┌──

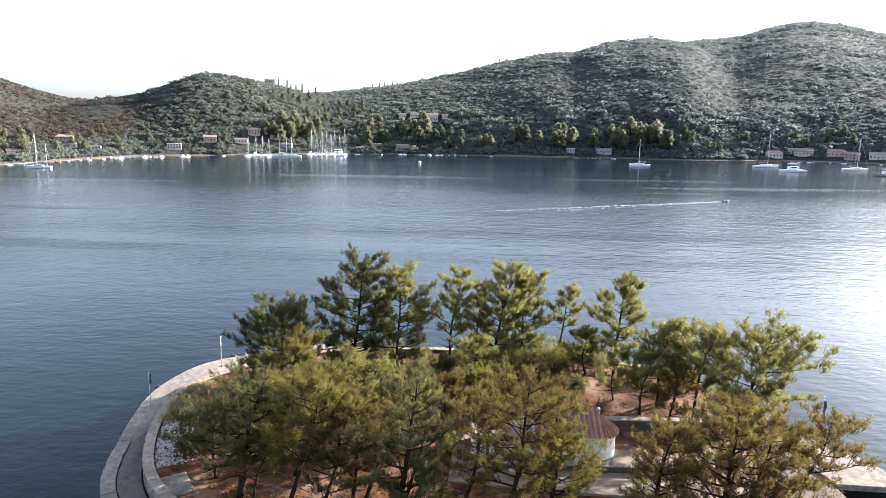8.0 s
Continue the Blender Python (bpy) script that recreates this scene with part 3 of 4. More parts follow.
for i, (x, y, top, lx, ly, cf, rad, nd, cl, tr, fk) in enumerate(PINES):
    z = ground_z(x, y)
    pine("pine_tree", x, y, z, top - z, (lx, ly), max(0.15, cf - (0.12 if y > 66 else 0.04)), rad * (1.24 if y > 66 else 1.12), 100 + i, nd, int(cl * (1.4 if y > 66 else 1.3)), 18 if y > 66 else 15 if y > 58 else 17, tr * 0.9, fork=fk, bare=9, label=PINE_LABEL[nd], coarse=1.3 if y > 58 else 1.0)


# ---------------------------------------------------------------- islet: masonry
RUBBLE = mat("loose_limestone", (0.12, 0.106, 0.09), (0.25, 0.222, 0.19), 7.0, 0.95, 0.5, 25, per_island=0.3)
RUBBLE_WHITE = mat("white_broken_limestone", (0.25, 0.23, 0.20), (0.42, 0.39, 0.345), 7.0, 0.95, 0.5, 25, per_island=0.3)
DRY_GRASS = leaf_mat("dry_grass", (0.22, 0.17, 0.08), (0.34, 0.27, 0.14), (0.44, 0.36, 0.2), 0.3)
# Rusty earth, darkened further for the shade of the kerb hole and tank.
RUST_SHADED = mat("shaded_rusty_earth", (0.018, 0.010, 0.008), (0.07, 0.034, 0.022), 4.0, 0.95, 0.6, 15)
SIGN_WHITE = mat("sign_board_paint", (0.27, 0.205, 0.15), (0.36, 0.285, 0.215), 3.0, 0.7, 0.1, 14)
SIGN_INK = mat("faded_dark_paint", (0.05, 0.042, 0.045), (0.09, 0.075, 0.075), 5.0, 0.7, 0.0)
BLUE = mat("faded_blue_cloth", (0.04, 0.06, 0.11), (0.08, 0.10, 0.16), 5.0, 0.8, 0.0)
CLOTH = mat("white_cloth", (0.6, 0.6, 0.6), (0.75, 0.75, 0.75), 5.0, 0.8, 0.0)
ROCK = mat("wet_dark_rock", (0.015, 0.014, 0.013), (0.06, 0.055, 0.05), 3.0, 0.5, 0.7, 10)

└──
┌──

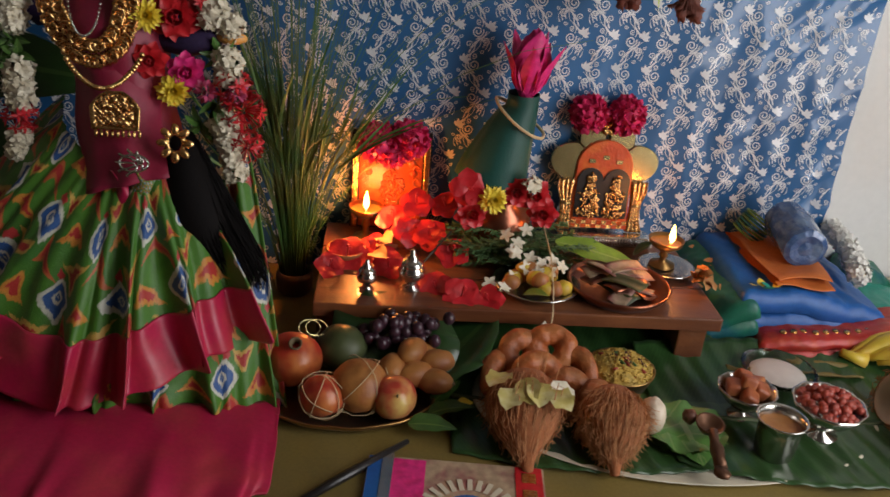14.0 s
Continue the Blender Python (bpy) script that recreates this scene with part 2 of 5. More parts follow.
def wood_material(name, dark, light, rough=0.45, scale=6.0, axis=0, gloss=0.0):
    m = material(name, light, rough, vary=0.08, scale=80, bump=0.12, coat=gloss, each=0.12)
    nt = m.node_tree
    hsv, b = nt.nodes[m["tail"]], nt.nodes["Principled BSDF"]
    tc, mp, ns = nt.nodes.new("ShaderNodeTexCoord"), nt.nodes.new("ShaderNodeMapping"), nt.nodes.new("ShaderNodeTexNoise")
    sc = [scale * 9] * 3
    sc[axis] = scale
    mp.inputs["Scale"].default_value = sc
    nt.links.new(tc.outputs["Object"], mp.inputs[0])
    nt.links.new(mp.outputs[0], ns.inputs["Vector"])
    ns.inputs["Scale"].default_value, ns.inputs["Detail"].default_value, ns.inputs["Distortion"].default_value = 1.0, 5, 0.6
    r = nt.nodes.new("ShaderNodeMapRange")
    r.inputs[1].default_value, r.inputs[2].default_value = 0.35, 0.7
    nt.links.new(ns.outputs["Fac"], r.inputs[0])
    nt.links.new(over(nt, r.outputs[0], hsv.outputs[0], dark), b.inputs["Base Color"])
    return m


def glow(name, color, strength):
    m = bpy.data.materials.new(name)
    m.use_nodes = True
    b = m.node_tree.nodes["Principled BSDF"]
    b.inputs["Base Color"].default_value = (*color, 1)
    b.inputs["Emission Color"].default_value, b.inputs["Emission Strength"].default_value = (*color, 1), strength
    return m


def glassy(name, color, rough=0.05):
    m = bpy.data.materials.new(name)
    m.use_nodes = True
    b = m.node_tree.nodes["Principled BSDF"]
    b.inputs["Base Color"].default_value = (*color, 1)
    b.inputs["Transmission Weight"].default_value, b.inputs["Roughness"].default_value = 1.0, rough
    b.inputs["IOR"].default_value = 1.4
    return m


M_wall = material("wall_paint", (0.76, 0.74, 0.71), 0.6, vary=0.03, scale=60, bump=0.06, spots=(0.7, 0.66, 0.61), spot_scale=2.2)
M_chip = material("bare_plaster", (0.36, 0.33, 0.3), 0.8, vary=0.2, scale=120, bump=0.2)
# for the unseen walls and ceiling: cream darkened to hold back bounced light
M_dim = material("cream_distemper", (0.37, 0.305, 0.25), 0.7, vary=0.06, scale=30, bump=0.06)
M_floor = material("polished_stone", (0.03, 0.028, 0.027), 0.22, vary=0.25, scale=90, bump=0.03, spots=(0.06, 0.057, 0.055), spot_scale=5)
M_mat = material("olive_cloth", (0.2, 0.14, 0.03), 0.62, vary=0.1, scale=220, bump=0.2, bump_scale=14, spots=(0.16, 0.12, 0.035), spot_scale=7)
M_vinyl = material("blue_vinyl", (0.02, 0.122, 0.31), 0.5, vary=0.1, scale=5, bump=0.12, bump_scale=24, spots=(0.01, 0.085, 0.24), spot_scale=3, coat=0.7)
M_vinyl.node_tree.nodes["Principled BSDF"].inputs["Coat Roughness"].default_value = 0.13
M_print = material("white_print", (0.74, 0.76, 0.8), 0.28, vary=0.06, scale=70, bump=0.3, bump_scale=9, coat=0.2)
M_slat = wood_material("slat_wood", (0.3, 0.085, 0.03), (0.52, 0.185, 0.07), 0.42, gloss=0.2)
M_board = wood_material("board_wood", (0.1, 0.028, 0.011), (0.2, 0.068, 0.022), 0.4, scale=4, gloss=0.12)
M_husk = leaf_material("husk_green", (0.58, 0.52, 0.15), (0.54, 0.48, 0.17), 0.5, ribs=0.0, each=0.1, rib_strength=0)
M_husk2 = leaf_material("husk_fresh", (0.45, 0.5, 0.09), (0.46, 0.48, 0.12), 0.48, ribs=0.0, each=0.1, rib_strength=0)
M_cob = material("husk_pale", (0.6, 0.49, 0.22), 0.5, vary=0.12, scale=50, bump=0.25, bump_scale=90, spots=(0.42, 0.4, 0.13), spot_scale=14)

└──

DIRECTION
For the listing above, identify each line bearing "that".

THE ANSWER
Continue the Blender Python (bpy) script that recreates this scene with part 3 of 4. More parts follow.
Continue the Blender Python (bpy) script that recreates this scene with part 2 of 5. More parts follow.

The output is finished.